I found the toy car in the gift shop of Elvis’ house, Graceland.

I’d always wanted a Pink Cadillac, so I bought the model and took it home to Nashville. It sat beside our television.

Later that year, I was scrolling Facebook and found something for sale. Without a second thought (and very little financial consideration), we drove to Jackson, Georgia, and purchased Flo.

Flo is a 2.5-tonne 1960 Pink Cadillac. THE worst financial decision I have ever made in my life.

I was 25 at the time.

At 19, I had broken a world record for the youngest person and the first teenager to fly solo around the world, written a book, shook the hand of a man who walked on the moon, and met the Royals. Life was good.

At 21, I was cut from the wreckage of an airplane, flown to hospital, diagnosed as a paraplegic, and spent the next six months in hospital and eighteen months in rehabilitation. Life was not good.

Every day was a battle to find answers, justification, and reasoning. The search for solutions to my struggles and a pathway forward was soul-crushing at times. I was lost, directionless, and unmotivated.

I was on another expedition, this time in search of purpose, passion, place, and, most of all, a way to build resilience.

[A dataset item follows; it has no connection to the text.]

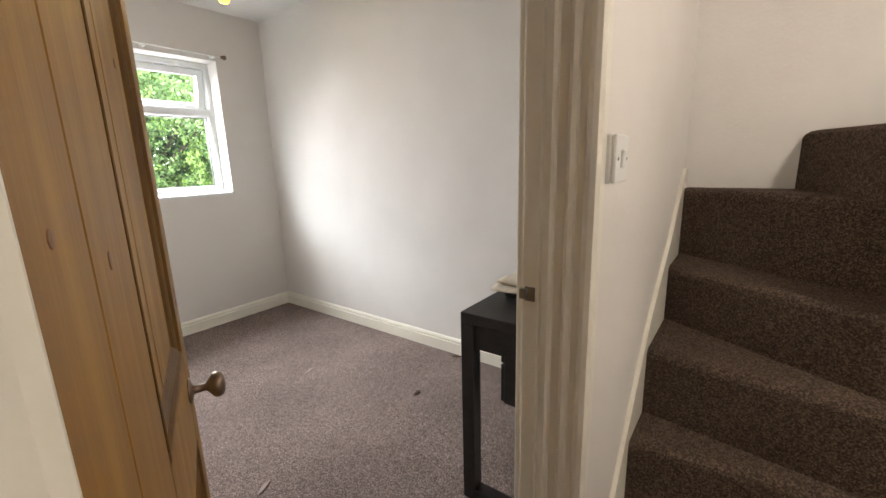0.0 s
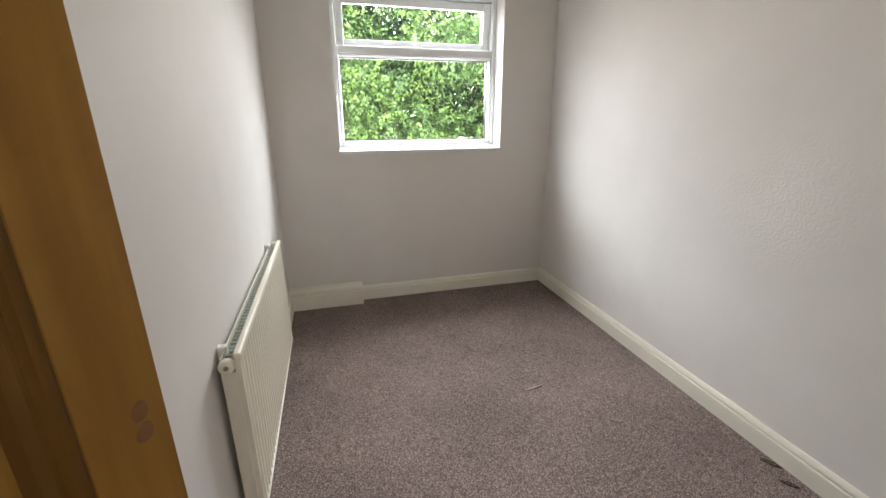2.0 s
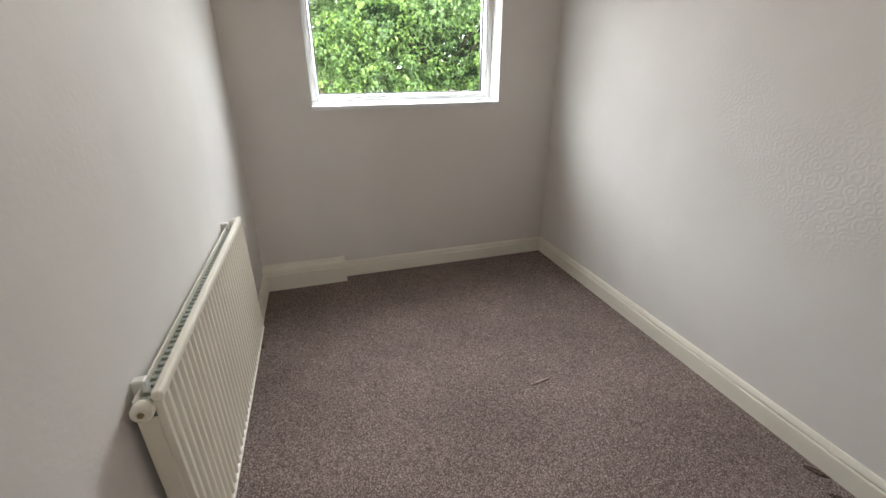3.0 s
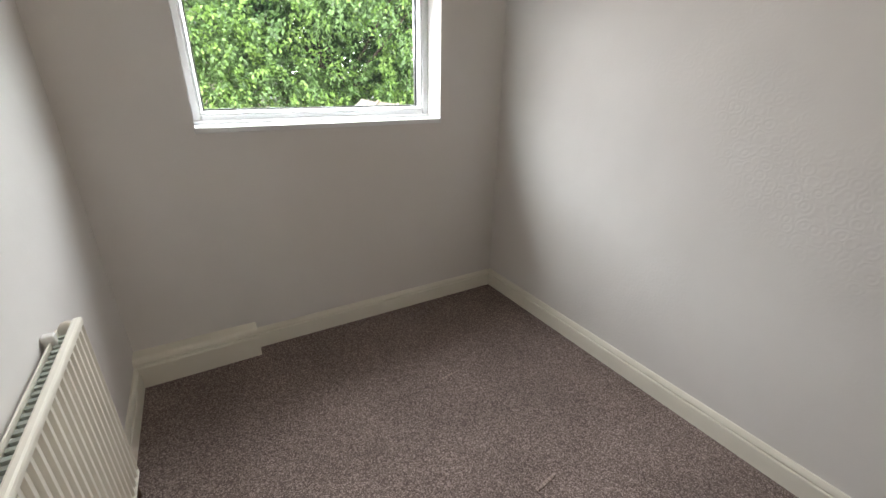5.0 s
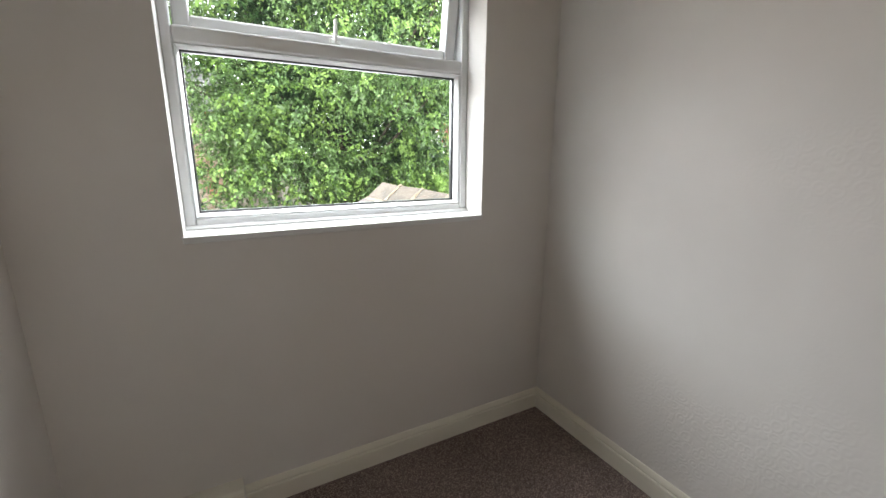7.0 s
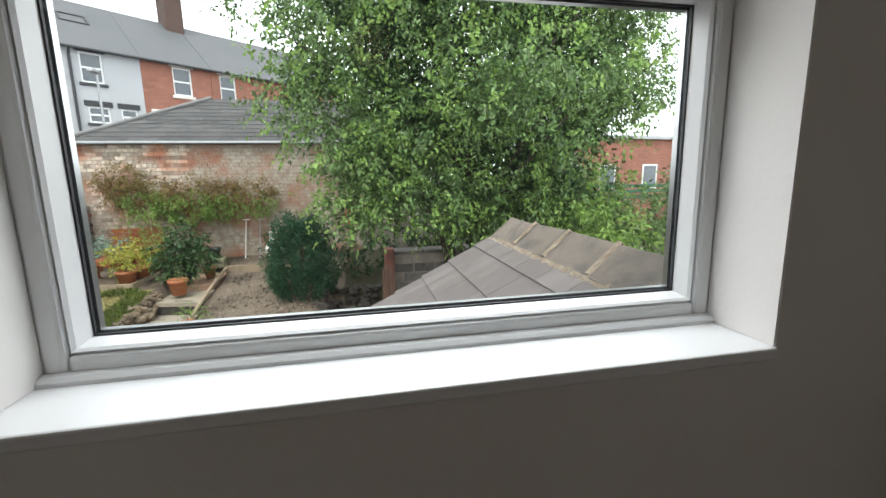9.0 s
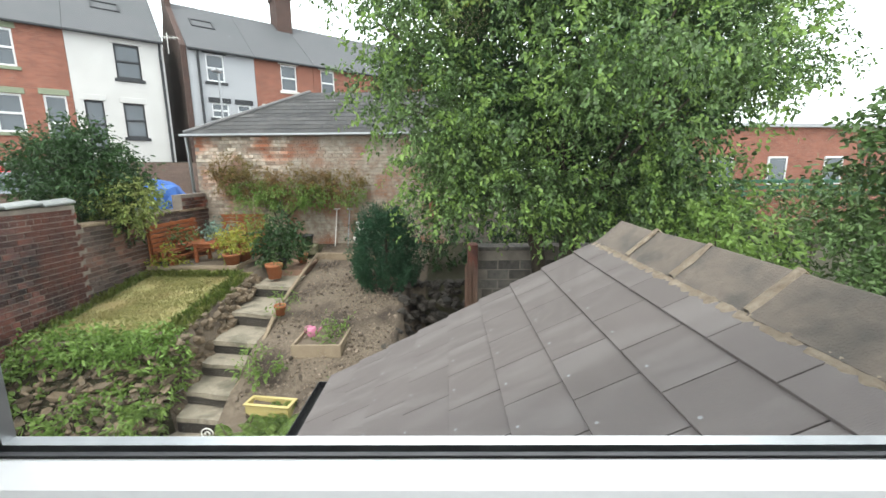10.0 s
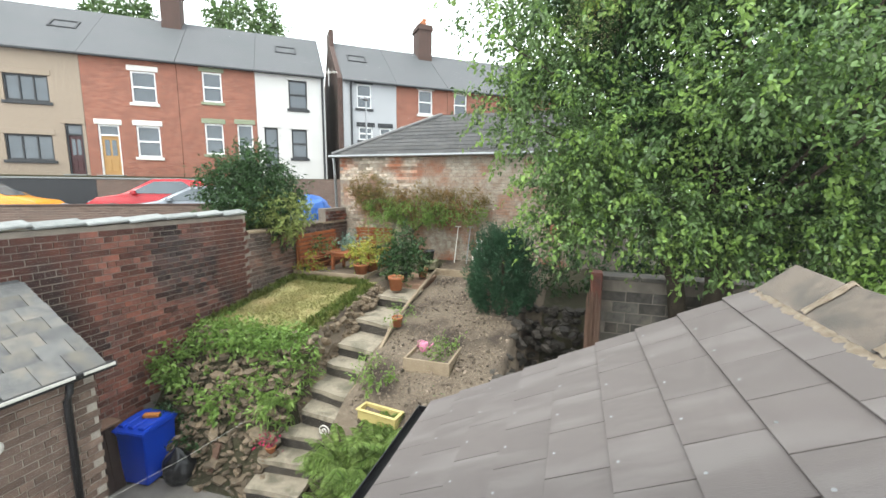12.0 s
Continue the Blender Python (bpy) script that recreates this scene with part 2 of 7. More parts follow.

The decision to purchase the Pink Cadillac was not an attempt to solve these problems, it was a ‘just because’ purchase, yet it went on the become the greatest resilience-building tool I had ever discovered.

How?

The key to resilience had to be hidden within a 24,000 nautical mile flight, solo ocean crossings, navigating oceanic thunderstorms, spinal rehabilitation, learning to walk again, or learning to live with a disability. Surely?

But surprisingly, it wasn’t.

It was this ridiculously oversized, unnecessary car that opened my eyes to what was truly important – smiling like a kid.

It was driving that car and seeing the smiles on the faces of strangers. It was experiencing pure and simple joy that changed the game.

It was throwing away the notion that the answer had to be complicated or complex and understanding that the simple little moments of happiness in life are what allow us to recharge, refocus and build resilience. It was attainable change.

Every one of us has our own battle to fight, personally and professionally. Adversity is simply a byproduct of breathing. Finding a way to prioritize mental wellness and overcome these challenges is not only tough but a battle that many are losing.

The answer lies in the very things we sacrifice first in a time of turbulence – our hobbies, interests, and simple pleasures.

We need to prioritize joy. We need to step back from the desk and do the little things that make us smile – that vacation, darts with the boys, nine holes on Sunday morning, kayaking, hiking, poetry, or rock collecting, whatever your Pink Cadillac may be.

My purpose is to help others identify, understand and utilize their Pink Cadillacs.